# What is required
Restate verbatim the lines between the one holding "# ---- helpers" and the one holding "q.make_compatible(carried.rotation_quaternion)", both included, and no others.

# Extracted entries
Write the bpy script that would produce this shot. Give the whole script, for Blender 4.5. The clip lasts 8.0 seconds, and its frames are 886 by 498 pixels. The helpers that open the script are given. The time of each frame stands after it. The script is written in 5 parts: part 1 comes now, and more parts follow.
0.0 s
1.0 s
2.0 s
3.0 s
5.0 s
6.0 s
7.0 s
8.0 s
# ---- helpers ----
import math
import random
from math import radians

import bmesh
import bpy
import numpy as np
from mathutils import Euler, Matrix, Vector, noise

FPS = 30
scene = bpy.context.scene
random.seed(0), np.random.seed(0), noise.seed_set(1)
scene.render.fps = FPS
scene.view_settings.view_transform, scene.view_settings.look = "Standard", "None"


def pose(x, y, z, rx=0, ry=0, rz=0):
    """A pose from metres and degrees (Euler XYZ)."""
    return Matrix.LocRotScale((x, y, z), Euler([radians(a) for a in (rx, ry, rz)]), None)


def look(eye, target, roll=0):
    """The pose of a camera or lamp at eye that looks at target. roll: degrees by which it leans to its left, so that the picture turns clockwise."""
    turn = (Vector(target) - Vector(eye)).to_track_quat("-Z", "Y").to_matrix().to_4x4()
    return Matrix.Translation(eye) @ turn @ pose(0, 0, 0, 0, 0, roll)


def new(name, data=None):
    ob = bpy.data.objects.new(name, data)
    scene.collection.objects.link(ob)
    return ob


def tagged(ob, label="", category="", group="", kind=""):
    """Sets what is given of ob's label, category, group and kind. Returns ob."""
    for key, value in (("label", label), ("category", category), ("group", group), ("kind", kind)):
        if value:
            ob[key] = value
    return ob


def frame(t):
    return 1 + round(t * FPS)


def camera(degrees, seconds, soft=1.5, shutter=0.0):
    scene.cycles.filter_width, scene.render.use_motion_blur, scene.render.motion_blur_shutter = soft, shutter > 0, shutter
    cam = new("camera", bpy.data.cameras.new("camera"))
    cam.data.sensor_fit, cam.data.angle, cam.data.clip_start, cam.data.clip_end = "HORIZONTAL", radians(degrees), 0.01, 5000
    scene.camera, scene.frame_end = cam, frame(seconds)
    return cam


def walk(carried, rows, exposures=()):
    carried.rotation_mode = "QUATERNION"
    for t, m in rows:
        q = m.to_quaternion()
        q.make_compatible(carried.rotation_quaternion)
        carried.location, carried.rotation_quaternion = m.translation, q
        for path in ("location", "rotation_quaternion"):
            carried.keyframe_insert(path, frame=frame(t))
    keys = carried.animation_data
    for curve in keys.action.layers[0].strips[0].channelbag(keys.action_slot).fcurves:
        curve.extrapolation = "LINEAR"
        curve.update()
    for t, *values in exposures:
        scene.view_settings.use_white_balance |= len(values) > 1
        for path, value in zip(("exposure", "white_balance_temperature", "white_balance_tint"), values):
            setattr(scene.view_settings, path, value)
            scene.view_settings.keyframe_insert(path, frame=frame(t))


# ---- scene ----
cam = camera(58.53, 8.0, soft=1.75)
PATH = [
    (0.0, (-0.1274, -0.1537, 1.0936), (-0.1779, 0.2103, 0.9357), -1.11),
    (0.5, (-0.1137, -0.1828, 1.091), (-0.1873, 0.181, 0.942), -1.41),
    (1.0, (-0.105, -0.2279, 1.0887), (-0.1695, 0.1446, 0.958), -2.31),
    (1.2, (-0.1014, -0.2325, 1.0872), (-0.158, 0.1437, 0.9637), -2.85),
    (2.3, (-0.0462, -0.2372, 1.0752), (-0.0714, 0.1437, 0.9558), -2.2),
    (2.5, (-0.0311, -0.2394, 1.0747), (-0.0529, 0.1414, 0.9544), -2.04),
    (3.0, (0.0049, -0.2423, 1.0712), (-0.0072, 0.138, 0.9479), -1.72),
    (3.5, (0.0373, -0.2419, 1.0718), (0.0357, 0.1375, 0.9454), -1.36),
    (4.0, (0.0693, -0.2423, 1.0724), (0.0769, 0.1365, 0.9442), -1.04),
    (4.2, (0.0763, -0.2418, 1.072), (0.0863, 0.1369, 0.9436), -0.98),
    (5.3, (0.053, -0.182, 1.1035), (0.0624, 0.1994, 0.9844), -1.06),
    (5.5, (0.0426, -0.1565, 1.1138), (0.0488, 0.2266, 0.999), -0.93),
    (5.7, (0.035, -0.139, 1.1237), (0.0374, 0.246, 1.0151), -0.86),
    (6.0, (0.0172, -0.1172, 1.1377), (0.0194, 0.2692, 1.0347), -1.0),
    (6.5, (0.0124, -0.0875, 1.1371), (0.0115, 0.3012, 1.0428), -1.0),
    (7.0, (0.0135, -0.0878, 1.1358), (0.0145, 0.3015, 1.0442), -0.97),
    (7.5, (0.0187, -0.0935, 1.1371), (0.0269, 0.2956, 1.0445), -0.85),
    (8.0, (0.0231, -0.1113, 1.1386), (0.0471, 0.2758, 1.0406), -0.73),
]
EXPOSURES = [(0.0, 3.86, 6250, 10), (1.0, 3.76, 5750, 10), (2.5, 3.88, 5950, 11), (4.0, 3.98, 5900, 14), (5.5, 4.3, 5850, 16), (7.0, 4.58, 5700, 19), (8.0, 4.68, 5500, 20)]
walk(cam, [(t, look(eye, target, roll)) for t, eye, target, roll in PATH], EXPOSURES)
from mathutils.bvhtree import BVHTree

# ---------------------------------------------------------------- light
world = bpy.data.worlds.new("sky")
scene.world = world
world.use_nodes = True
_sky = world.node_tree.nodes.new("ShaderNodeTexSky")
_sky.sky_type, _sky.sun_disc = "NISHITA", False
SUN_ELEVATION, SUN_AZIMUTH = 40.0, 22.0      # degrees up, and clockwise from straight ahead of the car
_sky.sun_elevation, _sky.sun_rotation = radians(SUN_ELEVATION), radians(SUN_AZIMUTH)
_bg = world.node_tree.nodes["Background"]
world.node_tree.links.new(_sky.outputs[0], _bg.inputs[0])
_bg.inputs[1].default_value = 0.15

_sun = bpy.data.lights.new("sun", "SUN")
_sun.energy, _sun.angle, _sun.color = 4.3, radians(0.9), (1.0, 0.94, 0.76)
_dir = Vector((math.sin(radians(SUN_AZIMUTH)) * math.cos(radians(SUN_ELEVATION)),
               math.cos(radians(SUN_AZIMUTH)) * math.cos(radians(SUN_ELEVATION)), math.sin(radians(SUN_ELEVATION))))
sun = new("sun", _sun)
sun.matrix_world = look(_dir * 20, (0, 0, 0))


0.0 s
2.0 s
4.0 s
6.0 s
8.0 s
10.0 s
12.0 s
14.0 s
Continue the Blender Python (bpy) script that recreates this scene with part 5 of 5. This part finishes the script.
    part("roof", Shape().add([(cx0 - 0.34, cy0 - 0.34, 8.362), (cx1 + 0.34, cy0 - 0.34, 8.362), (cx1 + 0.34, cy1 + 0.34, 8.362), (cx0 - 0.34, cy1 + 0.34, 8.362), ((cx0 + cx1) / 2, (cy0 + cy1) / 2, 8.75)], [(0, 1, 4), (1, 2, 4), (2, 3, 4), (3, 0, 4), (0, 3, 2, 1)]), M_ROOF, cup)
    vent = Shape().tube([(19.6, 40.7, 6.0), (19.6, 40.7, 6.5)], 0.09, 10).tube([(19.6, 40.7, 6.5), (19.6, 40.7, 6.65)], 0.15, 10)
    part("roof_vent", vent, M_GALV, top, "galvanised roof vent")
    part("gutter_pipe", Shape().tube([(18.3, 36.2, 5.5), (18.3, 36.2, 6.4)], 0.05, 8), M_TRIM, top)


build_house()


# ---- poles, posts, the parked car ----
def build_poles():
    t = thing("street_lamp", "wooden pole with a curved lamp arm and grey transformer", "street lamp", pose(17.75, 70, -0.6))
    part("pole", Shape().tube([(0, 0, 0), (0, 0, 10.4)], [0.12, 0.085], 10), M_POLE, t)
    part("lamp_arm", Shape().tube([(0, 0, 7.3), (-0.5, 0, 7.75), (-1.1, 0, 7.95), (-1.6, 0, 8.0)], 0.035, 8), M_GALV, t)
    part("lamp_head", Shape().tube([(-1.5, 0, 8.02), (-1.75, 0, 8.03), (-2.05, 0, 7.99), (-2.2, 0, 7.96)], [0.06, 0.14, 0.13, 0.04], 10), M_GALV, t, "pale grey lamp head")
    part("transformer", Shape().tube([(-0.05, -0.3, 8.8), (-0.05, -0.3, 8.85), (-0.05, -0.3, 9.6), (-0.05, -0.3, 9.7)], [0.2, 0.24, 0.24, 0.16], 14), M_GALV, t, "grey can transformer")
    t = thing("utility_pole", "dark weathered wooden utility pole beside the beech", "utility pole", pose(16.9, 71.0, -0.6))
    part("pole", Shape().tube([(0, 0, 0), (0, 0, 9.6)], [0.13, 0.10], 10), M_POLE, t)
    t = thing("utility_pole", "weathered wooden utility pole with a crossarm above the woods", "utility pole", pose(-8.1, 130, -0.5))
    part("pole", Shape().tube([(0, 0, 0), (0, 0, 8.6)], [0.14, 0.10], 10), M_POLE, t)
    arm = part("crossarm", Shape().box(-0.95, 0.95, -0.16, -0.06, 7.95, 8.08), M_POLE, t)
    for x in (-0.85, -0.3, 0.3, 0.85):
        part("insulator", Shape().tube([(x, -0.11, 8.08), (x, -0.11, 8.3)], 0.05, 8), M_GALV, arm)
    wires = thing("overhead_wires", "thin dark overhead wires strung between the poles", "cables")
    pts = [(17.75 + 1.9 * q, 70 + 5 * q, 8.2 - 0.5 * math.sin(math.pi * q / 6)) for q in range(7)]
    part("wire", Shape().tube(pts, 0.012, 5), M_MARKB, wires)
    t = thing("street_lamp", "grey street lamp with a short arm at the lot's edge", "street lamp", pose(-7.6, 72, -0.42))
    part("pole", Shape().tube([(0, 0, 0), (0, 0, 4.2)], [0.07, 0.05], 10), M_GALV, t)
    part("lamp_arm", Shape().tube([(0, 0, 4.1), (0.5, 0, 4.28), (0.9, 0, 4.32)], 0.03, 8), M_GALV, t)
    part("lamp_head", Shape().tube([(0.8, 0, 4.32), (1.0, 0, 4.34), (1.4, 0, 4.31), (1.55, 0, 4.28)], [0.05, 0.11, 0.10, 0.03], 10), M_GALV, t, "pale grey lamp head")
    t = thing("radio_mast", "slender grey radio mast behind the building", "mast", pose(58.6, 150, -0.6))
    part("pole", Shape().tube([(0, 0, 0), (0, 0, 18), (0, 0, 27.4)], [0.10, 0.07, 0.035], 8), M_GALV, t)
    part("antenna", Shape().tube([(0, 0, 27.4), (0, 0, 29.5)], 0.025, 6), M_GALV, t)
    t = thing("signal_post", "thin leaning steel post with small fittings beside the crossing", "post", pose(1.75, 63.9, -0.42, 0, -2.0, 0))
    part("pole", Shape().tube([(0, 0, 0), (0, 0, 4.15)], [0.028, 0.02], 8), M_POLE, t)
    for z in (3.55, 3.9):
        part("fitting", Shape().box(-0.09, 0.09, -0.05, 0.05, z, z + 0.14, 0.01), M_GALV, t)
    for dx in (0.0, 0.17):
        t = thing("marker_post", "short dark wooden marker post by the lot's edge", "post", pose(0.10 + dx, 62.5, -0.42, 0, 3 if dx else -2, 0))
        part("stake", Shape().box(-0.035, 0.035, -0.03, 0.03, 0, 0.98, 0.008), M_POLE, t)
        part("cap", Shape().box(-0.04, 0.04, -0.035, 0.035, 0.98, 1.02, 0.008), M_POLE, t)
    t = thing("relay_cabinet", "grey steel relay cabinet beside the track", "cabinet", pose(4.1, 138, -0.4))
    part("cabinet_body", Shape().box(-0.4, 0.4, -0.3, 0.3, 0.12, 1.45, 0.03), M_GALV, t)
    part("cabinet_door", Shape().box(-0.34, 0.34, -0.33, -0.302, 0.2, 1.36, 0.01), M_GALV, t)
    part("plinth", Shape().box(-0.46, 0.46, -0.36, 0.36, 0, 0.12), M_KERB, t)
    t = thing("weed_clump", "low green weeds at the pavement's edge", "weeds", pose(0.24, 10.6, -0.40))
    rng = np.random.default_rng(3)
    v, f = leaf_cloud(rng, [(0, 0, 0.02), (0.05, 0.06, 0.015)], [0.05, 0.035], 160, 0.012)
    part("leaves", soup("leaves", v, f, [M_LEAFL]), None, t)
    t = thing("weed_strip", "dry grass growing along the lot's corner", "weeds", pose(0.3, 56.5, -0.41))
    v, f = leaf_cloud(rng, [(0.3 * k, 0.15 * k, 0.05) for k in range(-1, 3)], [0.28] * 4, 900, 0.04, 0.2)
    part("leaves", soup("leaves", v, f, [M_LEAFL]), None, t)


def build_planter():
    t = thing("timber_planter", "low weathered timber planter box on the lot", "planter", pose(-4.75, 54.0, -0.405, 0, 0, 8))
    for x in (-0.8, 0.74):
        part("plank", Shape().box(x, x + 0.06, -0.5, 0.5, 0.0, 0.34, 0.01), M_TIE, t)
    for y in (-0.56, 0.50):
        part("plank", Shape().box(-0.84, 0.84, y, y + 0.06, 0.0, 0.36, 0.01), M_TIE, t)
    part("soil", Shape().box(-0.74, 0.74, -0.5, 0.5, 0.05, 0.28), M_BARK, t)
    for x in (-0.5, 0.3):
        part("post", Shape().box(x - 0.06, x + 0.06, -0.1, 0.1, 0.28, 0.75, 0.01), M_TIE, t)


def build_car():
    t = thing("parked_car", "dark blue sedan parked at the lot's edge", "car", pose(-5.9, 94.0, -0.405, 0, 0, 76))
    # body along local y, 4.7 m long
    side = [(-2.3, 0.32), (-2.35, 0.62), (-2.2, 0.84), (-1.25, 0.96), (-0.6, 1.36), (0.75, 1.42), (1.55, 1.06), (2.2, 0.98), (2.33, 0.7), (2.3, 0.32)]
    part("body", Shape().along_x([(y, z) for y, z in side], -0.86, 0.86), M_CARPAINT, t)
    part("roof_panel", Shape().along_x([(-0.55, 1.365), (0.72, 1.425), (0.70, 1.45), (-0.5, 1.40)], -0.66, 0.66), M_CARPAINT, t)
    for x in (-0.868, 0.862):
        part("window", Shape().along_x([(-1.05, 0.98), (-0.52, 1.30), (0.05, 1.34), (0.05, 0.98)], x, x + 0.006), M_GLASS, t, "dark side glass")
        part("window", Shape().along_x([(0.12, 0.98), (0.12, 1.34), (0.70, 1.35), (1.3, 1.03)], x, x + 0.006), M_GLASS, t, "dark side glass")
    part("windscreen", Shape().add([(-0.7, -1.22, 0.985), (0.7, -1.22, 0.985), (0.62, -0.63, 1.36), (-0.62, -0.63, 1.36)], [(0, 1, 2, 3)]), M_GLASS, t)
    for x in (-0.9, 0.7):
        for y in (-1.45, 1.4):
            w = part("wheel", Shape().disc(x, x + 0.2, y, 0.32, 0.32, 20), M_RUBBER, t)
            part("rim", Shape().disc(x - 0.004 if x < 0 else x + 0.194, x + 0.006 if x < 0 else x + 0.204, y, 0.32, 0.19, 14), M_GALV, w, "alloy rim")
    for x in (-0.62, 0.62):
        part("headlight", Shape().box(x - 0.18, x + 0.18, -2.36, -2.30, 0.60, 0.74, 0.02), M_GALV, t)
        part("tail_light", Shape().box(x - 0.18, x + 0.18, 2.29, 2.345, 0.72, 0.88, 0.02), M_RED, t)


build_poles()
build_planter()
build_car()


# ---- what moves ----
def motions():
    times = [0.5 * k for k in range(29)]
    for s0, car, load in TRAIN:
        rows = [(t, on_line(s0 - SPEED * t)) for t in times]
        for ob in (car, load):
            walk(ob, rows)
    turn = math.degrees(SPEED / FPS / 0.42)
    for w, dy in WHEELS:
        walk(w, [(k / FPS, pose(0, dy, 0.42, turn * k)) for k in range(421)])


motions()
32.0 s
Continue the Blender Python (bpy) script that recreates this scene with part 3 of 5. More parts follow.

# Expected answer
# ---- helpers ----
import math
import random
from math import radians

import bmesh
import bpy
import numpy as np
from mathutils import Euler, Matrix, Vector, noise

FPS = 30
scene = bpy.context.scene
random.seed(0), np.random.seed(0), noise.seed_set(1)
scene.render.fps = FPS
scene.view_settings.view_transform, scene.view_settings.look = "Standard", "None"


def pose(x, y, z, rx=0, ry=0, rz=0):
    """A pose from metres and degrees (Euler XYZ)."""
    return Matrix.LocRotScale((x, y, z), Euler([radians(a) for a in (rx, ry, rz)]), None)


def look(eye, target, roll=0):
    """The pose of a camera or lamp at eye that looks at target. roll: degrees by which it leans to its left, so that the picture turns clockwise."""
    turn = (Vector(target) - Vector(eye)).to_track_quat("-Z", "Y").to_matrix().to_4x4()
    return Matrix.Translation(eye) @ turn @ pose(0, 0, 0, 0, 0, roll)


def new(name, data=None):
    ob = bpy.data.objects.new(name, data)
    scene.collection.objects.link(ob)
    return ob


def tagged(ob, label="", category="", group="", kind=""):
    """Sets what is given of ob's label, category, group and kind. Returns ob."""
    for key, value in (("label", label), ("category", category), ("group", group), ("kind", kind)):
        if value:
            ob[key] = value
    return ob


def frame(t):
    return 1 + round(t * FPS)


def camera(degrees, seconds, soft=1.5, shutter=0.0):
    scene.cycles.filter_width, scene.render.use_motion_blur, scene.render.motion_blur_shutter = soft, shutter > 0, shutter
    cam = new("camera", bpy.data.cameras.new("camera"))
    cam.data.sensor_fit, cam.data.angle, cam.data.clip_start, cam.data.clip_end = "HORIZONTAL", radians(degrees), 0.01, 5000
    scene.camera, scene.frame_end = cam, frame(seconds)
    return cam


def walk(carried, rows, exposures=()):
    carried.rotation_mode = "QUATERNION"
    for t, m in rows:
        q = m.to_quaternion()
        q.make_compatible(carried.rotation_quaternion)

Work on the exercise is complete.